Where Payday 2 is weakest however is with the characters and their development. The game offers an improved array of equipment customisation and skill diversity to the original, but it remains married to the surly mob of villains from the first game, with the only notable change being that token British villain Hoxton has been replaced with generic American villain with odd name Hoxton. None of the characters has any personality to speak of or any defining traits deeper than their skin colour or country of origin, and this only extends as far as one character being black and one character being Swedish. Nothing of value would have been lost by allowing players to build their own criminal characters from scratch. You don’t have to play the game long to really get into the spirit of it and it is perhaps one of the best examples of a game where extensive customisation would really feel apt.
It should also go without saying that for a bank robbery game not to feature a female character is a shocking omission. Did Bonnie Parker die for nothing?
The final point that feels off is the punishment for killing innocent bystanders. You shoot a civilian, you get a penalty on your eventual cut of the robbery. There is no explanation for this, there is no rationale why the life of an innocent patron of a bank or jewellery story should have a dollar value attached to it, in the context of a pitched battle where your characters are pretty much required to shoot dozens of policemen in the head. It feels like an attempt to give the bank robbers some sort of a heroic outlaw quality, but to be honest, if I was interested in a heroic outlaw character I wouldn’t be taking hostages in a savings and loan company to hide behind during a shootout.

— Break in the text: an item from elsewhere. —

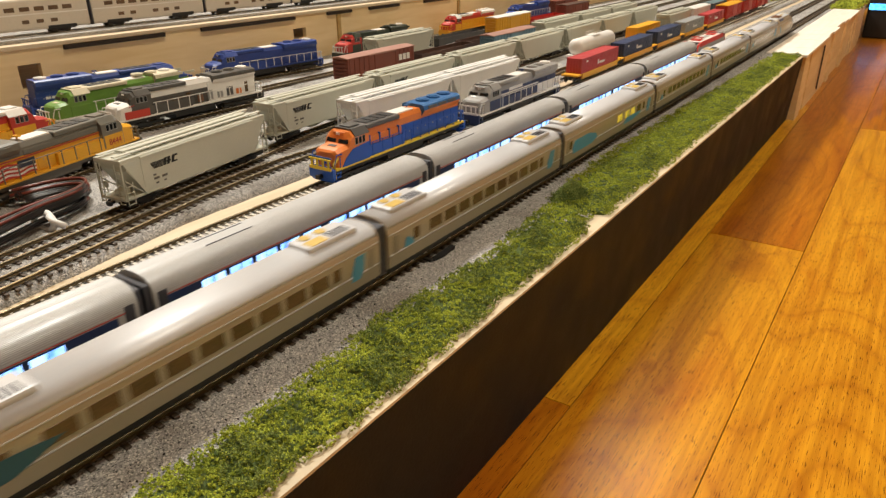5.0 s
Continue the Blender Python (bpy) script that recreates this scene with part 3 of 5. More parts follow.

Such criticisms might feel churlish given that the actual business of storming into a bank, robbing the place and getting away with it in Payday 2 is such a great slice of gaming action, but there is more to advancing a creative medium than just doing the same thing as last time but better. Some more thought and some more freedom for the players and Payday 2 could be a real classic.
Even with these flaws the game is well worth a look for those who like their cooperative games zombie free, or those whose idea of a fun evening in is stealing money from banks and shooting lots of policemen.